## Exercise
Look through the listing for the word "with". Copy each line that has it.

◆ ◆ ◆ ◆ ◆

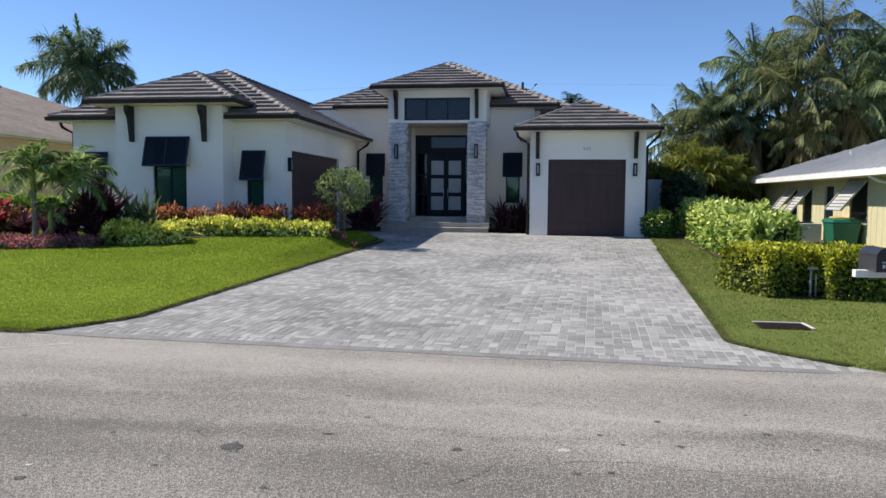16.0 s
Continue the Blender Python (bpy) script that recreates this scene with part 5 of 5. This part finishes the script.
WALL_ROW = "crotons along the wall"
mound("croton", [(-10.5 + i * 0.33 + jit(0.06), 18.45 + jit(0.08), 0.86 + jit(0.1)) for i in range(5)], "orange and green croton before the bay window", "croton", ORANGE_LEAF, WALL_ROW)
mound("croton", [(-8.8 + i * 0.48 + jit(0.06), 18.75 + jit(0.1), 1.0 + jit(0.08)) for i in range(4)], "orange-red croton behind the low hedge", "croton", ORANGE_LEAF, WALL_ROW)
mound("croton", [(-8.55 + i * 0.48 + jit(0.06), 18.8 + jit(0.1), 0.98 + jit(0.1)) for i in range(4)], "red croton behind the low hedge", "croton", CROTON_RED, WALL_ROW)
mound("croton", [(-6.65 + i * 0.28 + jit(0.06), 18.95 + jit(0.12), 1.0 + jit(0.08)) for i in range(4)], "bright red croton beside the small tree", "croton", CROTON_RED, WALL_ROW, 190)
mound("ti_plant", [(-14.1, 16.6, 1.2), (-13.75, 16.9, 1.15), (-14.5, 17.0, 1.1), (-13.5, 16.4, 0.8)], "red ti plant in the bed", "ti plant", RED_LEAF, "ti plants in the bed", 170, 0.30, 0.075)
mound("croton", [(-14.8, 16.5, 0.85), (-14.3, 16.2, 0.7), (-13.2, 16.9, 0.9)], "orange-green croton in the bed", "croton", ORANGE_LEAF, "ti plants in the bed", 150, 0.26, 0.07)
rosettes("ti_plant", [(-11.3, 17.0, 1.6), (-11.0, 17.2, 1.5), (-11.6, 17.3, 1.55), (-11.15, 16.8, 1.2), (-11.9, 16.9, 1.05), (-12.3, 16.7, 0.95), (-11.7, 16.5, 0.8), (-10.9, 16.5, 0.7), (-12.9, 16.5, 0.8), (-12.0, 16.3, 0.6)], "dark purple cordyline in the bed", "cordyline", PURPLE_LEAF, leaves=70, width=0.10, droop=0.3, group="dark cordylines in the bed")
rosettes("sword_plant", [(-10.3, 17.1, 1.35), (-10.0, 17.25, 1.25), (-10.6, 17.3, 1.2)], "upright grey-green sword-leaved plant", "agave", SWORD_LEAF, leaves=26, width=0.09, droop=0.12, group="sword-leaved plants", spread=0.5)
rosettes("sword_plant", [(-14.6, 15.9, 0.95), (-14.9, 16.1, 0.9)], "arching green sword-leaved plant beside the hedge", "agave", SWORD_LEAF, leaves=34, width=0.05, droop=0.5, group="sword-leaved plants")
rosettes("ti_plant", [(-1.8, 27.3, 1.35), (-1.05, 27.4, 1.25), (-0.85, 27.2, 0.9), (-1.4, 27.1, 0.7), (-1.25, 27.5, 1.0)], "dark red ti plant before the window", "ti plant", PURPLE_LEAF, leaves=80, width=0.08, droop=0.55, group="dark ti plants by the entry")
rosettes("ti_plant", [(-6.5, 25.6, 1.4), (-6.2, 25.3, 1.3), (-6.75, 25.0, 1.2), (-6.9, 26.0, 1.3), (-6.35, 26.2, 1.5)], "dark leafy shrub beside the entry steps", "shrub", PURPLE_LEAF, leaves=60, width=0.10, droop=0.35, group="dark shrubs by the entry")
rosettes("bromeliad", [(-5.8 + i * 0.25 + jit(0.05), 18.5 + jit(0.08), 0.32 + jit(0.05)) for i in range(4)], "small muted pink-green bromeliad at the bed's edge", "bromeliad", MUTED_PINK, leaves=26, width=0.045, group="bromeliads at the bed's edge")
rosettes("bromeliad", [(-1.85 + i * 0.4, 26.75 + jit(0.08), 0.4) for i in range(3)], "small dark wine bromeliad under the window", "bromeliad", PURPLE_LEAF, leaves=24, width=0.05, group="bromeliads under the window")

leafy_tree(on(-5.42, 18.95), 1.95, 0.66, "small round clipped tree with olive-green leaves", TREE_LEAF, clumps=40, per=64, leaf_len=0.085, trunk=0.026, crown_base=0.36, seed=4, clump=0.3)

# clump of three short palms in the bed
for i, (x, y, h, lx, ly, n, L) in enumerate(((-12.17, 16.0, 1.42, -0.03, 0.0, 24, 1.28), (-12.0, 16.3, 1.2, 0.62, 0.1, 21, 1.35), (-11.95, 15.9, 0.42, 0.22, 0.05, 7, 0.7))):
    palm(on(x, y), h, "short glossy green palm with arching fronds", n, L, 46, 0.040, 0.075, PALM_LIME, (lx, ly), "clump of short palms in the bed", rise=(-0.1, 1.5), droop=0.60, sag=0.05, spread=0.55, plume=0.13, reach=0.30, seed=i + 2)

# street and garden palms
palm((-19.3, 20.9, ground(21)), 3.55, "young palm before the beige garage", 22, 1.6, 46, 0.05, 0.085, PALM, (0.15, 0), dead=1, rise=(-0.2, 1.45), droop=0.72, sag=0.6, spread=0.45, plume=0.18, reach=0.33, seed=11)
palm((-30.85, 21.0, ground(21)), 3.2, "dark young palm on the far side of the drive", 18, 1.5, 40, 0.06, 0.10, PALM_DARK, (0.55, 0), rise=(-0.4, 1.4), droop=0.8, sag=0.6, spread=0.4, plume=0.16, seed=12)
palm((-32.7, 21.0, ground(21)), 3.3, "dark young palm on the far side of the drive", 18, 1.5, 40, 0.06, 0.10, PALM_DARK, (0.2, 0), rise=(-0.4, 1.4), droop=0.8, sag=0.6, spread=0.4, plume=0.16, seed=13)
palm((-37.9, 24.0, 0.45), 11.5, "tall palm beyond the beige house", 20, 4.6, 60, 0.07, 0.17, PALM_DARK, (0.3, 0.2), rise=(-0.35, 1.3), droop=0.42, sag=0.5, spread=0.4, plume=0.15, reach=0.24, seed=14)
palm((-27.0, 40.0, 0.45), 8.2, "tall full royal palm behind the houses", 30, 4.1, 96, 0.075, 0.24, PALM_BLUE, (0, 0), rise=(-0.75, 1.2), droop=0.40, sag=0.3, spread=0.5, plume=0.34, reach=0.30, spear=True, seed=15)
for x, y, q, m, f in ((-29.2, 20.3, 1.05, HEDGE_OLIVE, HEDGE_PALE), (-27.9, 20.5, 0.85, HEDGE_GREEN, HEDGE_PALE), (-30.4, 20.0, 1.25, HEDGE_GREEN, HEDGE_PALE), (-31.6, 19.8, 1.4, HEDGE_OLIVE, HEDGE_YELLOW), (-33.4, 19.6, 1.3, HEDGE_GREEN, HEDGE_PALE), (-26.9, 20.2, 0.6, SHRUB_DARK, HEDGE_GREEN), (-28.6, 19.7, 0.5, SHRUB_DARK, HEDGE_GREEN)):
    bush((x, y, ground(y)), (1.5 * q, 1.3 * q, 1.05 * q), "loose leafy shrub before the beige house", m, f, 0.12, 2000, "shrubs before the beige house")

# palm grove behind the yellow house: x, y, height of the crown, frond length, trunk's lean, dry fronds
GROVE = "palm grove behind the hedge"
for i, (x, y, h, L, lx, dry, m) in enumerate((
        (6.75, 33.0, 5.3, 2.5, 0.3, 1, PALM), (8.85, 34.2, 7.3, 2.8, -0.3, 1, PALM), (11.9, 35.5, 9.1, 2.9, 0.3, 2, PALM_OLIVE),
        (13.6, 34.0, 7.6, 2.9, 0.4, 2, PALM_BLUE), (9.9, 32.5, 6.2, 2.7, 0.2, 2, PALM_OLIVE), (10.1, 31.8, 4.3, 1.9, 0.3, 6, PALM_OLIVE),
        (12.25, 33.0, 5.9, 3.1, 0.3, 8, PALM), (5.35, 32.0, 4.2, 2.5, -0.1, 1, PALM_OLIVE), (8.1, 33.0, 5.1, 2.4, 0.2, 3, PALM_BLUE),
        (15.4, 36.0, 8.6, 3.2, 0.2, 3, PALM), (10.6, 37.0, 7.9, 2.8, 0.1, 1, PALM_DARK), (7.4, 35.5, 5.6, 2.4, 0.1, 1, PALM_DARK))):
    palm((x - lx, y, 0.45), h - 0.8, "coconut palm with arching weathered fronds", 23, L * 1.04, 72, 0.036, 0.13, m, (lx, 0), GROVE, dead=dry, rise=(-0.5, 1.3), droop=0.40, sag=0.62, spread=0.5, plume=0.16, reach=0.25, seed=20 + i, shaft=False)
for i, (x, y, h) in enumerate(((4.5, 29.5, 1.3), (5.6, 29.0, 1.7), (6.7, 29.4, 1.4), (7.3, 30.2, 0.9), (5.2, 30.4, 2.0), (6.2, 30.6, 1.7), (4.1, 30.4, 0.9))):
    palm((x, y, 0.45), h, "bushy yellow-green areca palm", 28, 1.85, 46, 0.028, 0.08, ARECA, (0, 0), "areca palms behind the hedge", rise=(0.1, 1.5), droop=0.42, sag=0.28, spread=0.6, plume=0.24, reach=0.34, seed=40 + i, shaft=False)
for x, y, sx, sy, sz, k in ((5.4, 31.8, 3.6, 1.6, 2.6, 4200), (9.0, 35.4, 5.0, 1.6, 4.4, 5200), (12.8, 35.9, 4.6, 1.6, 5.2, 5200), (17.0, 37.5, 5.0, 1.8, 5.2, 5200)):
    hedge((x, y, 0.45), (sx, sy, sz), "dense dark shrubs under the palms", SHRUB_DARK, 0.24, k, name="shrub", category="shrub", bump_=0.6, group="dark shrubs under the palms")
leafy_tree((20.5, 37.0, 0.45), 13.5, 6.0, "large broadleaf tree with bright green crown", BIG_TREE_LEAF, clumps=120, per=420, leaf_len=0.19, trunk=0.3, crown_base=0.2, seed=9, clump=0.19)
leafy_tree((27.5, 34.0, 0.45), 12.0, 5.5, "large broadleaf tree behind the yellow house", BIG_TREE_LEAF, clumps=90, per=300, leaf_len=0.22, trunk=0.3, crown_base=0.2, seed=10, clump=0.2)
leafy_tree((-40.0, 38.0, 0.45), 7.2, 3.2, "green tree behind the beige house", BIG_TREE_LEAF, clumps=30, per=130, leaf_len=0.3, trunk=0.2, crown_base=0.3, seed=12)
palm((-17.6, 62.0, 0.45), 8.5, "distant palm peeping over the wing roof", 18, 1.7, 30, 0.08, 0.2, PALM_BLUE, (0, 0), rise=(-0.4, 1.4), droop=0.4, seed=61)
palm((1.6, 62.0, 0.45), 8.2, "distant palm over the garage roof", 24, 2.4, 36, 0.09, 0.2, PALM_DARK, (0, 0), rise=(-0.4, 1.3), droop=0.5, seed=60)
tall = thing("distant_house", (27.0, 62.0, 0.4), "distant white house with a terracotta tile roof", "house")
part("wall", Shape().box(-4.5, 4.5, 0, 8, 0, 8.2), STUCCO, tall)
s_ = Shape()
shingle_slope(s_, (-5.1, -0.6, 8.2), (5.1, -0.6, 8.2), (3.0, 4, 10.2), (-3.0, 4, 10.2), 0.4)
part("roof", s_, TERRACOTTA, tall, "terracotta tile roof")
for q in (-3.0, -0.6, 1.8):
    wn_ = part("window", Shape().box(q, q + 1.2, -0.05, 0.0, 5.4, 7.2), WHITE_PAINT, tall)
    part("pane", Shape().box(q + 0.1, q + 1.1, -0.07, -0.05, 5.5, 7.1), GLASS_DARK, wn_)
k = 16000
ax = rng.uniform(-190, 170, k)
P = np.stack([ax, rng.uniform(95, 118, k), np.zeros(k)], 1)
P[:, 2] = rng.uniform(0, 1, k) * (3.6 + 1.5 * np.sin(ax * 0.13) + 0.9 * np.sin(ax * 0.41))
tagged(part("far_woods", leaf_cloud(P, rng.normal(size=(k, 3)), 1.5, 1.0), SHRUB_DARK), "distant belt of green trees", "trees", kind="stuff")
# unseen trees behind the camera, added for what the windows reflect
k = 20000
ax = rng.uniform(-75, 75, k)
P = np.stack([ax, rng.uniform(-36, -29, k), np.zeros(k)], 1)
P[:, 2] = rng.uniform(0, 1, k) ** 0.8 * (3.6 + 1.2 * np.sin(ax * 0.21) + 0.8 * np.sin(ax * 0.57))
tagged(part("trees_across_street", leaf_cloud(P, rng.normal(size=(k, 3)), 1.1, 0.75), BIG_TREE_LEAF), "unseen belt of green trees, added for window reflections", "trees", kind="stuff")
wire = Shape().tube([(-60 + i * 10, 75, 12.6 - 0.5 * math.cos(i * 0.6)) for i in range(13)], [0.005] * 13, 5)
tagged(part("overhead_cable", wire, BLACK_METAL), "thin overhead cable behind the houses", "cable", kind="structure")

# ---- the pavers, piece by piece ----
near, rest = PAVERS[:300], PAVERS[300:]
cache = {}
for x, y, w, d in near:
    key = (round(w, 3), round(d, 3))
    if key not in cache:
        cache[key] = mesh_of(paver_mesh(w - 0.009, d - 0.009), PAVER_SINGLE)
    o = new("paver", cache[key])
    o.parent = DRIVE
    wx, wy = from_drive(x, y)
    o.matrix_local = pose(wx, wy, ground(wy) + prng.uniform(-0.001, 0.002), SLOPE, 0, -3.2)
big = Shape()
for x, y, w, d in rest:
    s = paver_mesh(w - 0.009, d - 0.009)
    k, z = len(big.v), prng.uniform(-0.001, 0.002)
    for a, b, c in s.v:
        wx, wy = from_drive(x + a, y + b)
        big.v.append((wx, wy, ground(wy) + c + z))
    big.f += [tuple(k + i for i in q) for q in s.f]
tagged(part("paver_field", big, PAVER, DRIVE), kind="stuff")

◆ ◆ ◆ ◆ ◆

## Reply to the exercise
Continue the Blender Python (bpy) script that recreates this scene with part 5 of 5. This part finishes the script.
leafy_tree(on(-5.42, 18.95), 1.95, 0.66, "small round clipped tree with olive-green leaves", TREE_LEAF, clumps=40, per=64, leaf_len=0.085, trunk=0.026, crown_base=0.36, seed=4, clump=0.3)
    palm(on(x, y), h, "short glossy green palm with arching fronds", n, L, 46, 0.040, 0.075, PALM_LIME, (lx, ly), "clump of short palms in the bed", rise=(-0.1, 1.5), droop=0.60, sag=0.05, spread=0.55, plume=0.13, reach=0.30, seed=i + 2)
    palm((x - lx, y, 0.45), h - 0.8, "coconut palm with arching weathered fronds", 23, L * 1.04, 72, 0.036, 0.13, m, (lx, 0), GROVE, dead=dry, rise=(-0.5, 1.3), droop=0.40, sag=0.62, spread=0.5, plume=0.16, reach=0.25, seed=20 + i, shaft=False)
leafy_tree((20.5, 37.0, 0.45), 13.5, 6.0, "large broadleaf tree with bright green crown", BIG_TREE_LEAF, clumps=120, per=420, leaf_len=0.19, trunk=0.3, crown_base=0.2, seed=9, clump=0.19)
tall = thing("distant_house", (27.0, 62.0, 0.4), "distant white house with a terracotta tile roof", "house")